Pada akhir 2019, program Bantuan Sosial Pangan di seluruh kabupaten/kota dilaksanakan dengan skema nontunai atau BPNT. Hingga pada tahun 2020, program BPNT yang telah dilaksanakan di seluruh wilayah Indonesia tersebut dikembangkan menjadi program sembako dalam rangka mewujudkan penguatan perlindungan sosial dan meningkatkan efektivitas program bantuan sosial pangan.
Tujuan dari program Sembako adalah mengurangi beban pengeluaran KPM melalui pemenuhan sebagian kebutuhan pangan; memberikan gizi yang lebih seimbang kepada KPM; meningkatkan ketepatan sasaran, waktu, jumlah, harga, kualitas, dan administrasi; dan memberikan pilihan dan kendali kepada KPM dalam memenuhi kebutuhan pangan.
Manfaat dari program Sembako adalah meningkatnya ketahanan pangan di tingkat KPM sekaligus sebagai mekanisme perlindungan sosial dan penanggulangan kemiskinan; meningkatnya efisiensi penyaluran bantuan sosial; meningkatnya akses masyarakat terhadap layanan keuangan dan perbankan; meningkatnya transaksi nontunai dalam agenda Gerakan Nasional Nontunai (GNNT); dan meningkatnya pertumbuhan ekonomi di daerah, terutama usaha mikro dan kecil di bidang perdagangan.

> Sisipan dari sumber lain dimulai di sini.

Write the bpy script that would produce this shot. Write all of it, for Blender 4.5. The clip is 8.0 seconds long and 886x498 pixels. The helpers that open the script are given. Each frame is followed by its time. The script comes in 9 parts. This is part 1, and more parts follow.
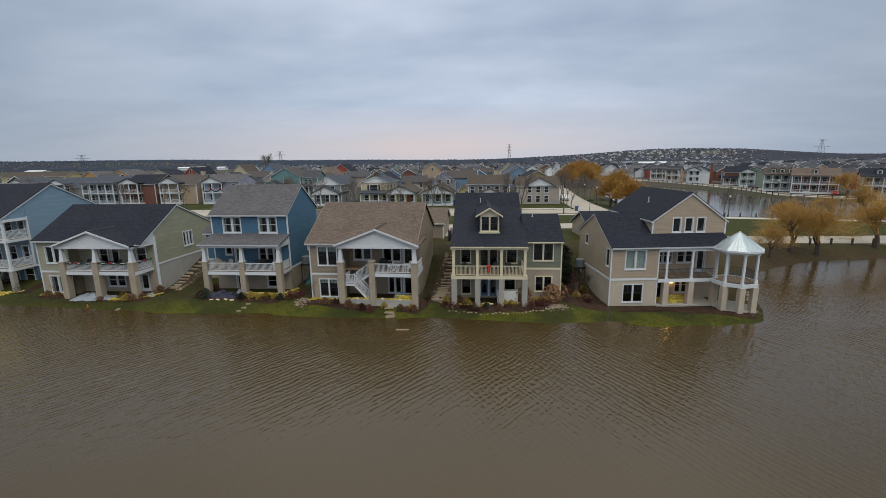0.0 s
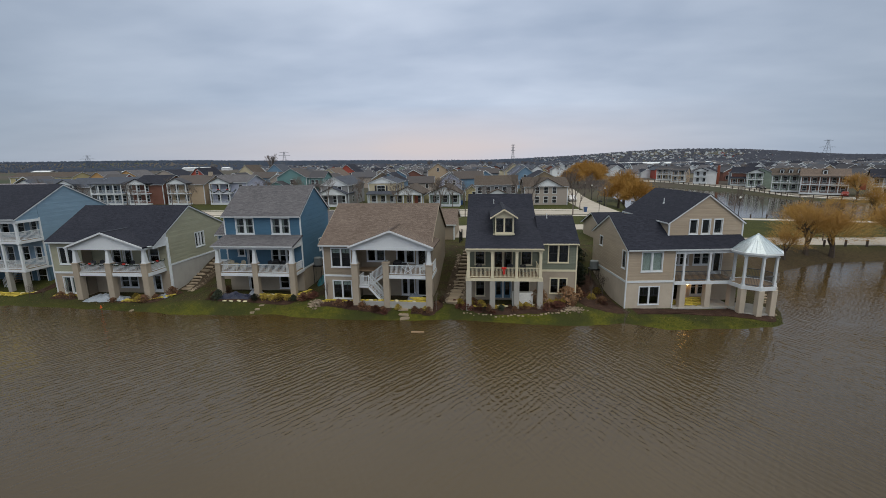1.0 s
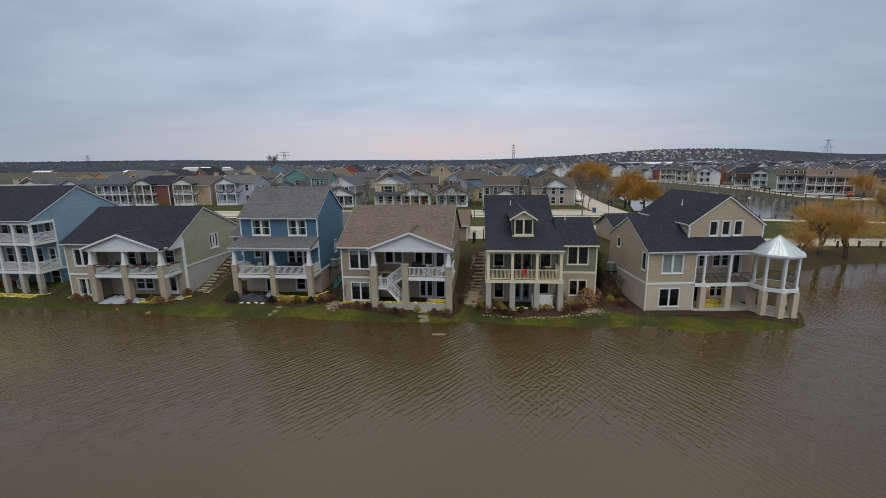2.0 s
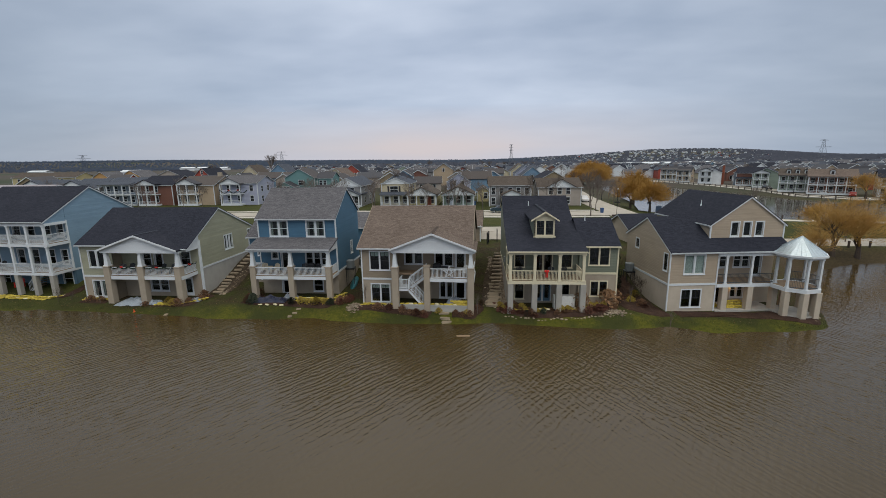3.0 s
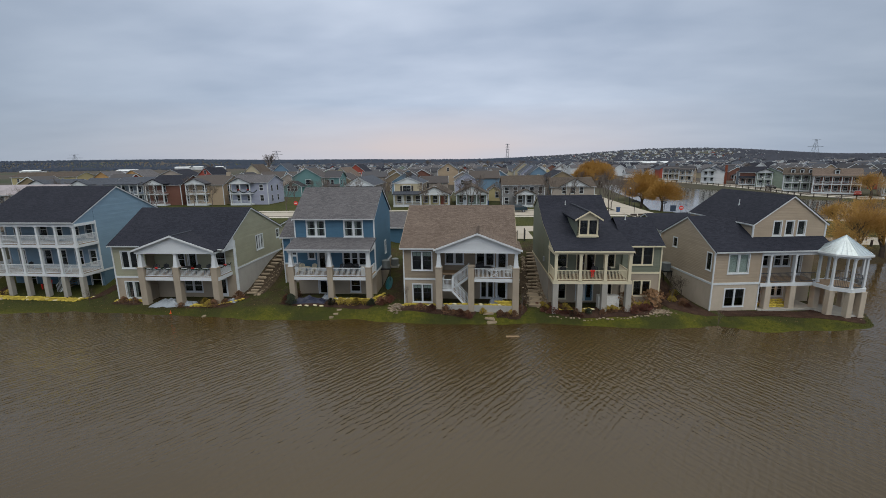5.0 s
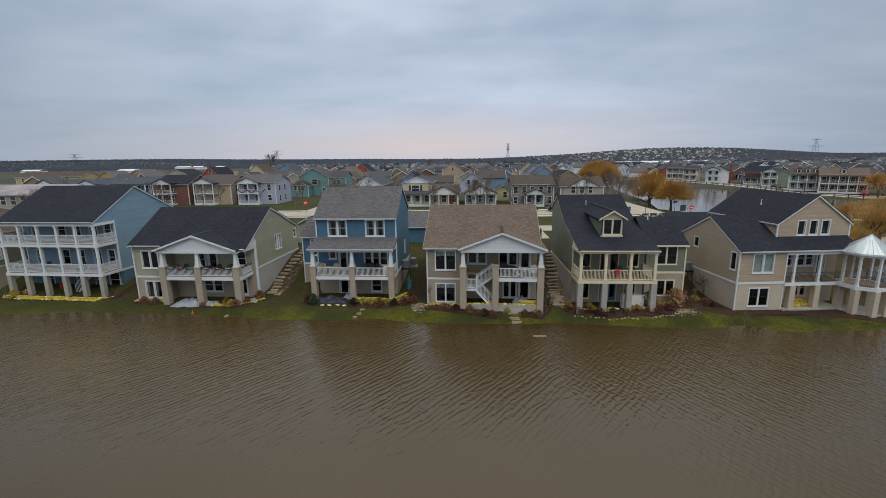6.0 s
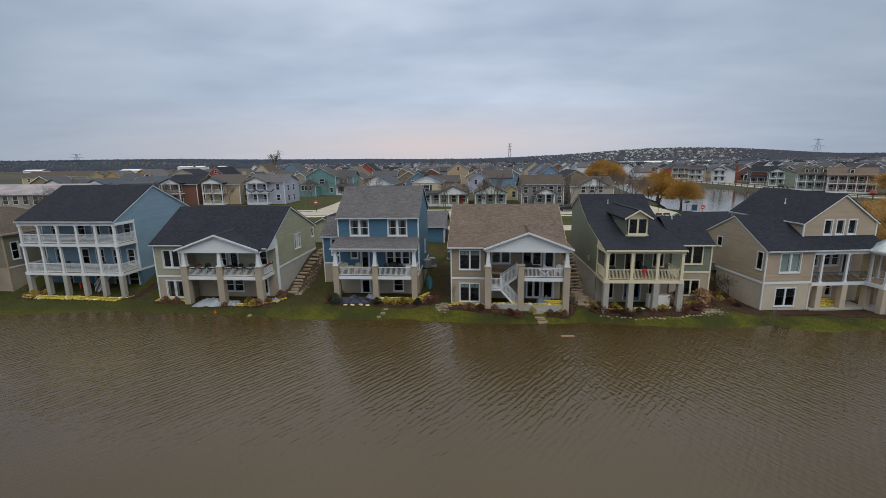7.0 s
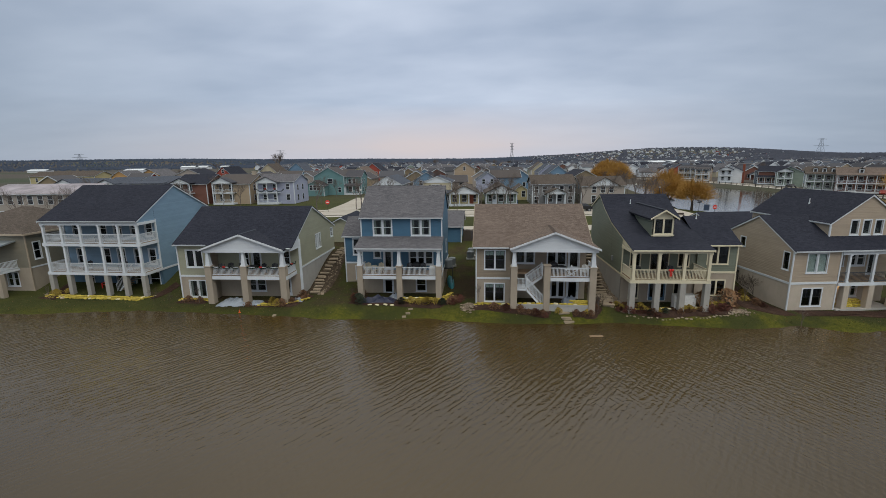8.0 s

Dengan adanya program Sembako, diharapkan dapat mengurangi beban pengeluaran KPM dalam hal makanan, sehingga dapat membuat sebagian kebutuhan dasar masyarakat miskin terpenuhi. Selain itu, penambahan jenis bahan pangan yang diberikan dari program ini diharapkan dapat meningkatkan gizi masyarakat.